Thiess has thus far been able to successfully divide the unions on site. In the beginning Thiess had a joint meeting with all the unions over IR matters. Early on they announced this wasn’t working for them and organised separate meetings. The unions rather than meeting together to maintain a united front stayed split. The reasons for this are complex but the results are simple, Thiess has successfully divided us and the workers are paying the price.
This is the political rot of ALP unionism and although it may be difficult it is vital that the unions manage to put aside their differences and focus on the real enemy. They have peeled off the CFMEU and now hold a $40 million dollar gun at their head. Even now the rifts both onsite and off mean there is no joint strategy. In the past solidarity action would be prepared on other Leighton’s jobs whether Thiess or John Holland. Action in the courts can rarely win disputes as they simply reflect what is going on between the classes on the ground.

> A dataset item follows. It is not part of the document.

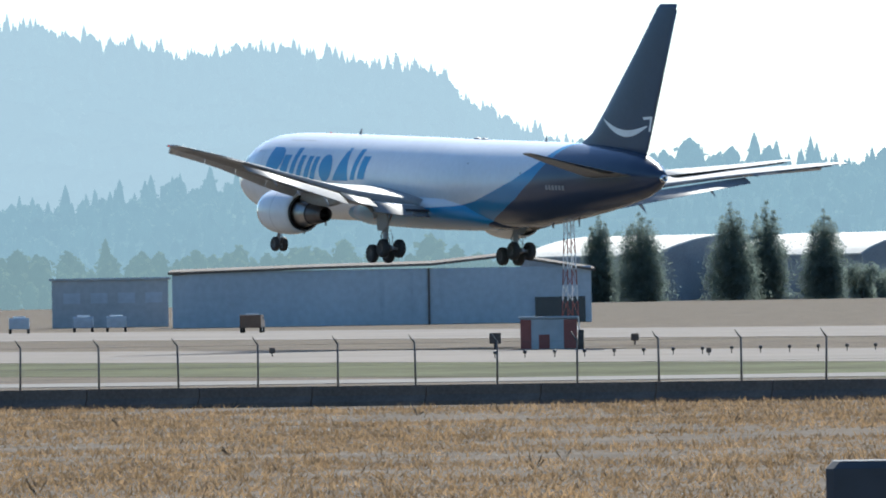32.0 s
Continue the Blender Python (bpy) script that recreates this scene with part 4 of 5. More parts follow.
def build_hut():
    c = polar(62.71, 668)
    m = Matrix.Translation(c) @ pose(0, 0, 0, 0, 0, 62.7)
    h = thing("equipment_hut", m, "red and white chequered equipment hut by the runway", "hut")
    solid("wall", block(-1.85, 1.55, -1.2, 1.2, 0, 1.85, 0.04), SHED2, h, "white painted hut wall")
    for i, (a, b) in enumerate(((-1.85, -1.2), (-0.2, -0.75 + 0.6), (0.75, 1.55))):
        if b > a + 0.2:
            solid("red_panel", block(a, b, -1.225, -1.203, 0.05, 1.8), REDP, h, "red painted panel")
    solid("red_panel", block(-0.75, -0.1, -1.225, -1.203, 0.05, 0.9), REDP, h, "red painted panel")
    solid("roof", block(-1.95, 1.65, -1.3, 1.3, 1.86, 1.98, 0.03), SHED2, h, "pale flat roof")
    solid("cabinet", block(1.6, 1.95, -0.6, 0.6, 0, 1.15, 0.03), BARRIER, h, "dark cabinet on the hut's end")
    mast = thing("lattice_mast", Matrix.Translation(polar(62.61, 684)), "red and white lattice antenna mast", "mast")
    top = up(0.47, 684)
    n = 10
    for i in range(n):
        z0, z1 = top * i / n, top * (i + 1) / n
        w0, w1 = 0.42 - 0.25 * i / n, 0.42 - 0.25 * (i + 1) / n
        mat = REDP if i % 2 == 0 else WHITE
        geos = []
        cs = lambda w: [(-w, -w), (w, -w), (w, w), (-w, w)]
        for (a, b), (c2_, d2) in zip(cs(w0), cs(w1)):
            geos.append(tube([(a, b, z0), (c2_, d2, z1)], 0.035, 5))
        for k in range(4):
            (a, b), (c2_, d2) = cs(w0)[k], cs(w1)[(k + 1) % 4]
            geos.append(tube([(a, b, z0), (c2_, d2, z1)], 0.022, 4))
        solid("mast_section", join(*geos), mat, mast, "red lattice section" if i % 2 == 0 else "white lattice section")


build_hut()


def vehicle(name, label, paint, length=5.2, h=1.95):
    """A van or pickup on four wheels; x forward."""
    v = thing(name, Matrix(), label, "vehicle")
    prof = [(-length / 2, 0.45), (length / 2, 0.45), (length / 2, 0.95), (length / 2 - 0.9, 1.15), (length / 2 - 1.5, h - 0.05), (length / 2 - 1.8, h), (-length / 2 + 0.1, h), (-length / 2, h - 0.15)]
    rings = [[(x, y, z) for x, z in prof] for y in (-0.95, -0.9, 0.9, 0.95)]
    rings[0] = [(x * 0.99, -0.95, 0.5 + (z - 0.45) * 0.96) for x, z in prof]
    rings[3] = [(x * 0.99, 0.95, 0.5 + (z - 0.45) * 0.96) for x, z in prof]
    solid("body", loft(rings), paint, v)
    for s in (-1, 1):
        solid("side_window", block(length / 2 - 2.4, length / 2 - 1.7, 0.955 * s - 0.01, 0.955 * s + 0.01, 1.15, h - 0.2), HOLE, v, "dark side window")
        for x in (-length / 2 + 1.0, length / 2 - 0.95):
            w = solid("wheel", shifted(turned([(-0.12, 0.1), (-0.12, 0.3), (-0.08, 0.35), (0.08, 0.35), (0.12, 0.3), (0.12, 0.1)], "y", 18, True), Matrix.Translation((x, 0.86 * s, 0.35))), RUBBER, v, "", True)
            solid("rim", shifted(turned([(-0.124, 0.01), (-0.126, 0.2), (0.126, 0.2), (0.124, 0.01)], "y", 14, True), Matrix.Translation((x, 0.86 * s, 0.35))), STRUT, w)
        solid("headlight", block(length / 2 - 0.02, length / 2 + 0.02, 0.55 * s - 0.14, 0.55 * s + 0.14, 0.7, 0.88, 0.01), PALE, v, "pale headlight")
    solid("windscreen", loft([[(length / 2 - 0.93, -0.8, 1.17), (length / 2 - 0.93, 0.8, 1.17), (length / 2 - 1.46, 0.76, h - 0.1), (length / 2 - 1.46, -0.76, h - 0.1)], [(length / 2 - 0.91, -0.8, 1.18), (length / 2 - 0.91, 0.8, 1.18), (length / 2 - 1.44, 0.76, h - 0.09), (length / 2 - 1.44, -0.76, h - 0.09)]]), GLASS, v, "dark windscreen")
    solid("light_bar", block(length / 2 - 2.2, length / 2 - 1.9, -0.6, 0.6, h, h + 0.14, 0.03), PALE, v, "pale beacon bar on the roof")
    return v


truck = vehicle("airfield_van", "dark blue airfield van driving along the taxiway", VAN, 5.6, 2.15)
ochre = vehicle("parked_car", "dull ochre car parked before the long building", ORANGE, 4.6, 1.6)
silver = vehicle("parked_car", "dull grey car parked outside the airfield buildings", SHED, 4.5, 1.5)
ochre.matrix_world = Matrix.Translation(polar(64.25, 985)) @ pose(0, 0, 0, 0, 0, 150)
silver.matrix_world = Matrix.Translation(polar(65.45, 1050)) @ pose(0, 0, 0, 0, 0, 155)
for az, d in ((65.12, 1060), (64.95, 1055)):
    copy_thing(silver, Matrix.Translation(polar(az, d)) @ pose(0, 0, 0, 0, 0, 155))


def build_small_things():
    # row of threshold lights
    me = thing("threshold_light", Matrix(), "small dark light on a short stake", "airfield light", "lights across the runway end")
    solid("stake", tube([(0, 0, 0), (0, 0, 0.22)], 0.03, 6), DARKM, me)
    solid("lamp_head", shifted(turned([(0.0, 0.03), (0.05, 0.1), (0.16, 0.1), (0.2, 0.04)], "z", 10, True), Matrix.Translation((0, 0, 0.2))), DARKM, me, "dark lamp head", True)
    for k in range(36):
        p = Vector((-529 - 0.36 * k * 1.1, 268 + 2.0 * k, 0.02))
        m = Matrix.Translation(p)
        if k == 0:
            me.matrix_world = m
        else:
            copy_thing(me, m)
    c = thing("equipment_box", Matrix.Translation(polar(60.11, 620, 0.02)) @ pose(0, 0, 0, 0, 0, 60), "low dark equipment box beside the runway", "equipment box")
    solid("case", block(-0.85, 0.85, -0.4, 0.4, 0.08, 0.72, 0.05), BARRIER, c)
    for x in (-0.6, 0.6):
        solid("skid", block(x - 0.06, x + 0.06, -0.38, 0.38, 0, 0.09), DARKM, c)
    for az, d, s in ((63.0, 672, 1.0), (62.28, 700, 0.7), (64.15, 640, 0.5), (60.72, 700, 0.8), (61.9, 590, 0.4)):
        b = thing("marker_box", Matrix.Translation(polar(az, d, 0.02)) @ pose(0, 0, 0, 0, 0, az), "small dark utility box on a stub post", "utility box")
        solid("box", block(-0.35 * s, 0.35 * s, -0.25 * s, 0.25 * s, 0.35 * s, 1.0 * s, 0.03), BARRIER, b)
        solid("stub_post", block(-0.08 * s, 0.08 * s, -0.08 * s, 0.08 * s, 0, 0.36 * s), DARKM, b)
    s = thing("leaning_sign", Matrix.Translation(polar(58.58, 560)) @ pose(0, 0, 0, 0, 0, 58), "leaning dark sign on a bent stake", "sign")
    solid("stake", tube([(0.3, 0, 0), (-0.5, 0, 1.5)], 0.035, 6), DARKM, s)
    solid("panel", shifted(block(-0.3, 0.4, -0.03, 0.03, -0.25, 0.25, 0.02), Matrix.Translation((0.25, -0.05, 0.55)) @ pose(0, 0, 0, 0, 20, 0)), BARRIER, s, "dark sign panel")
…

For a socialist like myself this dispute once again demonstrates the inherent inefficiencies of capitalist production. The key to building these projects is not speed but cooperation, coordination and planning all that never reach their full potential when ownership is in private hands, profit the core motive and workers have little to no say.
Once again this dispute highlights the fact that the working class have no political voice in the corridoors of power. I believe at some stage and hopefully soon that unions, community groups and just working people in general – whether they be taxi drivers or small farmers – must come together and begin building a new workers party.
I tip my hat to the excellent onsite representation led by Scotty Riches and Paul Harman, to Troy Gray and Dean Mighell and of course my fellow electricians who have stood tall and stuck by each other and the union from day one. Despite the obstacles we must develop a strategy to win this dispute, strengthen the labour movement and go on to win a better world.